Mais le choix est à faire là, maintenant, du cadre d’où mener ces actions et élaborations en commun. N’accumulons pas les préalables à l’engagement. Notre conviction est que nos accords de fond avec la FI sont suffisamment puissants pour nous engager dans ce processus qui a le mérite de s’inscrire dans un cadre large, pesant sur la vie politique et la société. Et nous devons nous y engager non avec un point de vue étriqué, mais avec un état d’esprit constructif. La question se pose certainement de la relation démocratique entre l’exigence d’horizontalité et le verticalisme inévitable à certains égards. Mais elle n’a été fondamentalement résolue ni dans les anciens partis ni dans les nouveaux mouvements.
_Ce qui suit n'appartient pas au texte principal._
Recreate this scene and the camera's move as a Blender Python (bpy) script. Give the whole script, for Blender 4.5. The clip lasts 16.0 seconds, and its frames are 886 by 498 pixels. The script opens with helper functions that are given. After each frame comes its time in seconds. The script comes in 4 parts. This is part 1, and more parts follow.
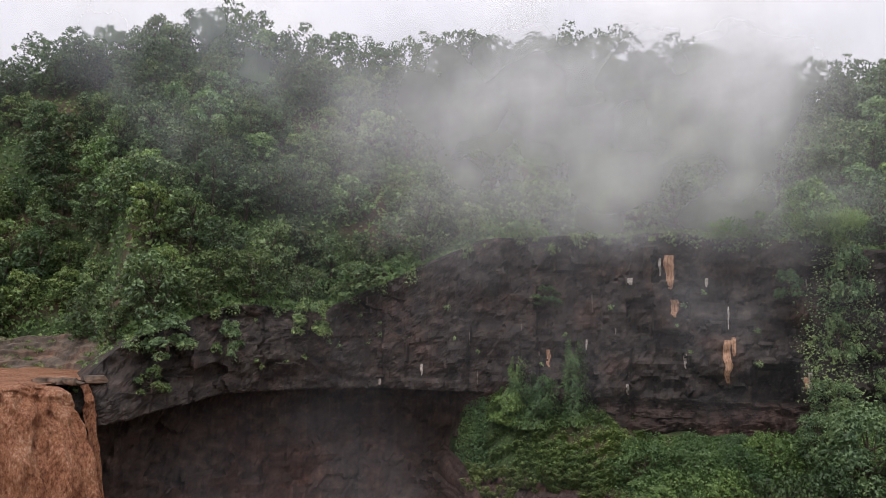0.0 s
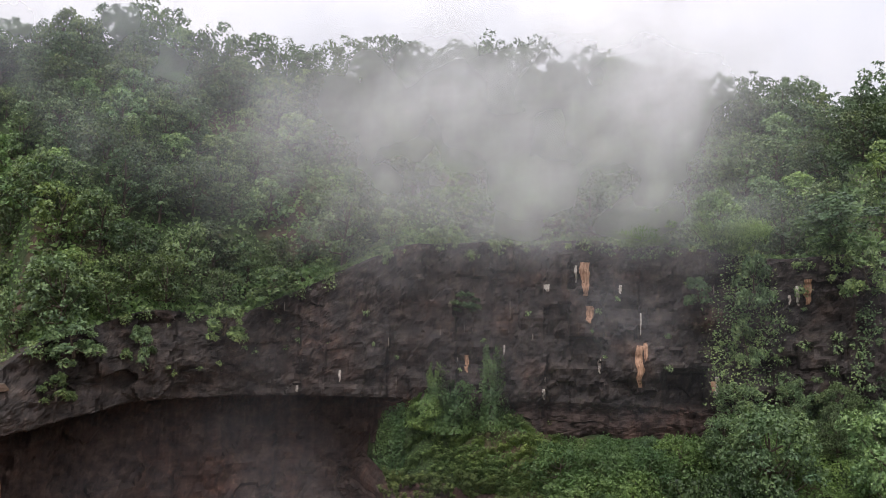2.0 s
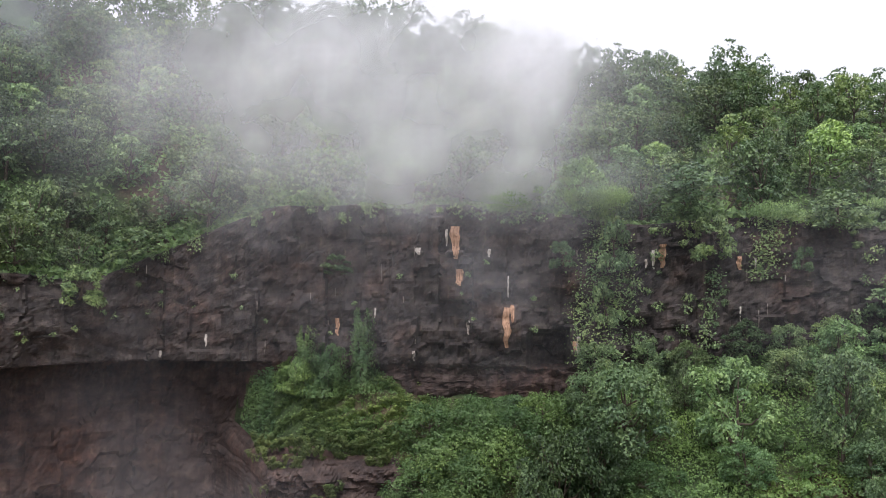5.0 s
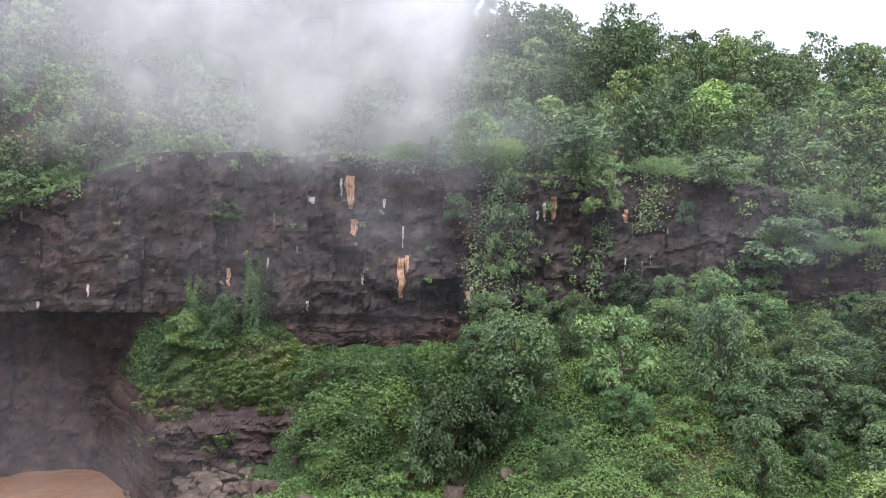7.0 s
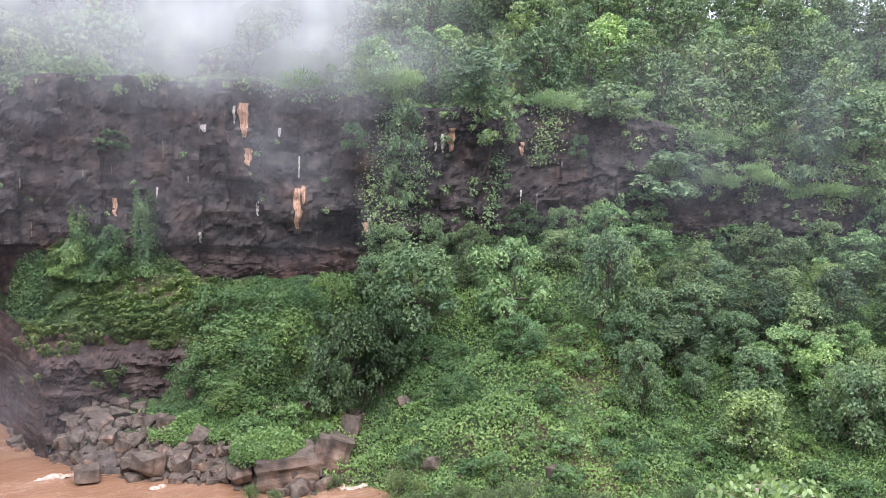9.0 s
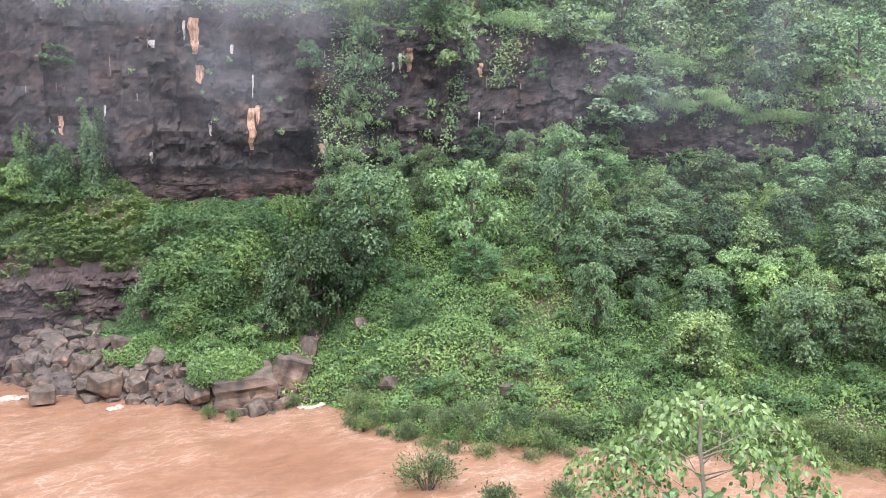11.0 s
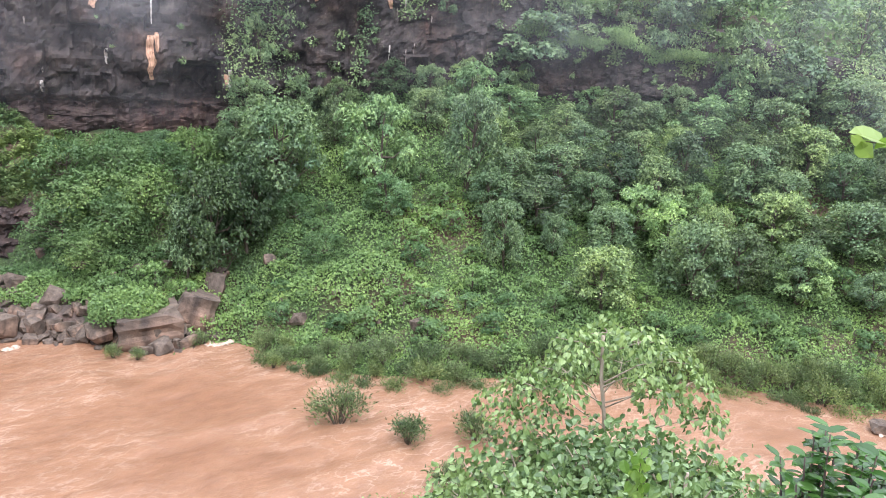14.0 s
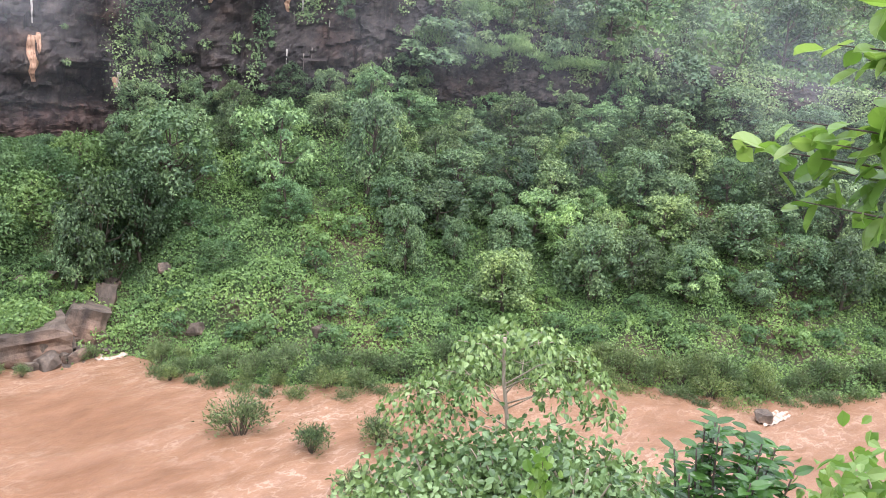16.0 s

La FI est en phase de structuration, les modalités de fonctionnement ne sont pas arrêtées. Elles ne peuvent signifier la répétition des formes organisationnelle du XXe siècle. Acceptons qu’il faut encore chercher et innover et mesurons en avançant. La FI est une construction dont la figure finale de l’édifice n’est pas donnée d’avance. Et de plus, il ne sert à rien de faire comme si les logiciels anciens de l’anticapitalisme n’avaient pas de leur côté un besoin urgent d’un bilan et d’élaborations nouvelles.
Rassembler dans la FI et avancer, c’est la tâche de l’heure.